Oracle's Sun day creates new world for enterprise

Oracle's acquisition of Sun raises many questions. The most pressing is: what happens to old partners?

Oracle's agreement to buy Sun for $7.4bn is largely unexpected and entirely game-changing. Almost every aspect of the deal creates debate: what will happen to Sun's dedication to open source? How about its work in networking, and setting standards? Will MySQL thrive or die?

Taking things at face value, Oracle's reasons for buying Sun are clear and logical. Post-acquisition, Oracle will be able to provide everything for the enterprise database from one place: storage and processing hardware; OS, middleware and apps; right through to the Java stack on the mobile phone at the edge of enterprise.

It's a popular model, for vendors. Get it right, as Apple does for consumers, and you can survive the fiercest market and the most implacable competition. Get it wrong, as Microsoft does for consumers, and you shackle yourself to a model that will keep you forever second best.

Oracle has every chance of getting it right, although like Apple and Microsoft it is likely to give lip service to 'open' but be far keener on 'proprietary'. Even more than before, customers must check that the emergency exit aisles are clear before taking off on that particular plane.

However, there are already people running for the parachutes.

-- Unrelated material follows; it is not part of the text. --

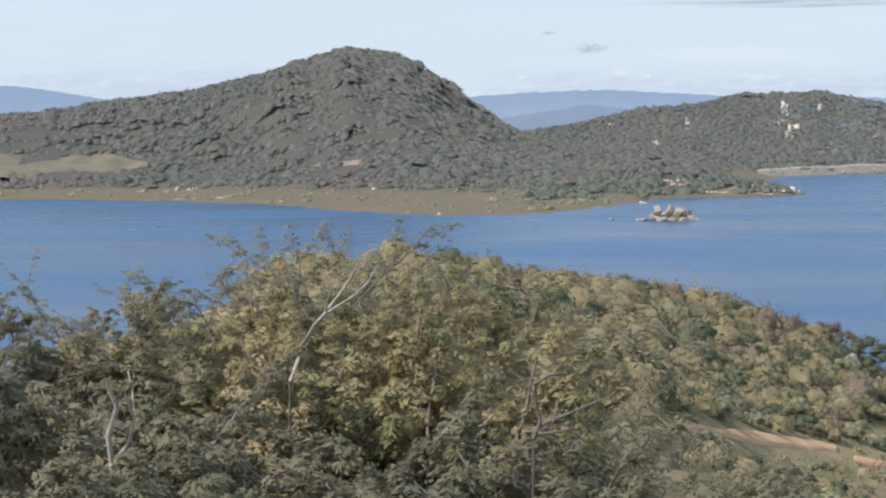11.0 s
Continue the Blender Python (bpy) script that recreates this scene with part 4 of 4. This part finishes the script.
def islet_scrub(name, label, islet, count, size, material, seed):
    """Low bushes over the top of a small island."""
    rng = np.random.default_rng(seed)
    b, d, rw, rd = islet
    cx, cy = at(b, d)
    a, q = rng.uniform(0, 6.28, count), np.sqrt(rng.uniform(0, 1, count))
    x, y = cx + rw * q * np.cos(a), cy + rd * q * np.sin(a)
    z = islet_height(x, y)
    ok = z > 0.5
    r = rng.uniform(*size, len(x)) * np.clip(rng.lognormal(-0.1, 0.35, count), 0.5, 1.7)
    v, f, nrm, tone = bushes(np.stack([x, y, z + r * 0.15], -1)[ok], r[ok], 50, 0.10, rng, 0.65, 0.6, 0.2, False, (3, 8))
    tagged(new(name, mesh_from(name, v, f, material, True, nrm, tone)), label, "scrub", kind="stuff")


islet_scrub("islet_scrub", "grey-green low bushes covering the rocky islet", (13.9, 527.5, 14.5, 7.5), 480, (0.6, 1.4), M_GREEN, 51)
islet_scrub("islet_scrub", "green low bushes covering the rocky islet", (14.5, 528, 8, 6), 130, (0.7, 1.6), M_DARKGREEN, 52)
islet_scrub("islet_scrub", "dry low bushes on the flat islet", (2.7, 492, 5.5, 2.2), 90, (0.35, 0.8), M_DARKGREEN, 53)


def limb_line(rng, start, way, length, bend, n=6):
    """A crooked line of points."""
    p, w = Vector(start), Vector(way).normalized()
    pts = [p.copy()]
    for k in range(n):
        w = (w + Vector((rng.gauss(0, bend), rng.gauss(0, bend), rng.gauss(0.04, bend)))).normalized()
        p = p + w * (length / n)
        pts.append(p.copy())
    return pts


def build_tree(seed, high, spread, blades, leaf, leaf_mat, name="tree", label="", category="tree", limbs=6, fill=1.0, bark=None, rise=(0.35, 1.2), tier=0.085):
    """A dry-forest tree: crooked trunk, limbs with twigs, and a crown of leaf sprays in tiers."""
    rng = random.Random(seed)
    nrng = np.random.default_rng(seed)
    bark = bark or M_BARK
    tree = tagged(new(name), label, category)
    trunk = limb_line(rng, (0, 0, -0.4), (rng.gauss(0, 0.12), rng.gauss(0, 0.12), 1), high * 0.45, 0.10)
    r0 = high * 0.017
    part("trunk", mesh_from("trunk", *tube(trunk, np.linspace(r0, r0 * 0.6, len(trunk)), 8), bark, True), tree)
    sprays = []
    for k in range(limbs):
        a = 6.283 * (k + rng.uniform(-0.3, 0.3)) / limbs
        base = trunk[3 + k % 4]
        up_way = rng.uniform(*rise)
        ln = spread * rng.uniform(0.75, 1.1) / math.sqrt(1 + up_way * up_way) * 1.3
        main = limb_line(rng, base, (math.cos(a), math.sin(a), up_way), ln, 0.16, 7)
        limb = part("limb", mesh_from("limb", *tube(main, np.linspace(r0 * 0.55, r0 * 0.16, len(main)), 5), bark, True), tree)
        pieces = []
        for q in range(2, 8):
            for side in range(2 if limbs > 4 else 1):
                twig = limb_line(rng, main[q], (math.cos(a) + rng.gauss(0, 0.8), math.sin(a) + rng.gauss(0, 0.8), rng.uniform(0.1, 0.9)), spread * rng.uniform(0.22, 0.42), 0.2, 5)
                pieces.append(tube(twig[::2] + twig[-1:], np.linspace(r0 * 0.16, r0 * 0.05, 4), 3))
                for p in twig[1:]:
                    if rng.random() < fill:
                        sprays.append(p)
        part("twig_spray", mesh_from("twig_spray", *join(pieces), bark, True), limb)
    zs = max(p.z for p in sprays)
    c = np.array([tuple(p) for p in sprays])
    n = len(c)
    # each spray is a flat tier of lance-shaped fronds that droop outwards
    turn, r = nrng.uniform(0, 6.283, (n, blades)), np.sqrt(nrng.uniform(0.02, 1, (n, blades)))
    wide = spread * tier * nrng.uniform(0.6, 1.3, (n, 1))
    p = c[:, None] + np.stack([np.cos(turn) * r * wide, np.sin(turn) * r * wide, nrng.normal(0, 0.16, r.shape) * wide - 0.35 * r * r * wide], -1)
    out = np.stack([np.cos(turn) * r, np.sin(turn) * r, np.full(r.shape, 0.0)], -1)
    nrm = nrng.normal(size=p.shape) * 0.42 + out * 0.55
    nrm[:, :, 2] += 1.0
    nrm /= np.linalg.norm(nrm, axis=2, keepdims=True)
    up = out + nrng.normal(size=p.shape) * 0.6
    up -= nrm * (up * nrm).sum(axis=2, keepdims=True)
    up /= np.linalg.norm(up, axis=2, keepdims=True)
    side = np.cross(up, nrm)
    s = leaf * nrng.uniform(0.6, 1.4, (n, blades, 1))
    v = np.stack([p - up * s - side * s * 0.2, p + side * s * 0.6, p + up * s * 1.2 - side * s * 0.1], 2).reshape(-1, 3)
    mid = np.array([0, 0, zs * 0.45])
    far = p - mid
    far = 0.5 * far / np.linalg.norm(far, axis=2, keepdims=True) + 0.5 * out + 0.8 * nrm
    far /= np.linalg.norm(far, axis=2, keepdims=True)
    tone = np.repeat(nrng.normal(0, 1.1, n), blades * 3)
    part("crown", mesh_from("crown", v, np.arange(len(v)).reshape(-1, 3), leaf_mat, True, np.repeat(far.reshape(-1, 3), 3, axis=0), tone), tree)
    tree["height"] = zs
    return tree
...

Until now, the job of providing a one-stop shop for Oracle has been the gainful employment of the company's hardware partners, such as Dell and HP, who have been delighted to provide that single point of contact and guarantee of integration.

No more. Oracle's statement says: "Oracle will be the only company that can engineer an integrated system — applications to disk — where all the pieces fit and work together so customers do not have to do it themselves". That's a clear statement of intent — the company wants all of that market, and it doesn't mind who it upsets in getting it.

The company has made its play. What happens next depends on how its competitors organise themselves. Nobody's relationship to Oracle will be unchanged. Implacable foes such as Microsoft, prickly partners like IBM, old bosom buddies such as Dell: everyone's in a new world, and new alliances are needed.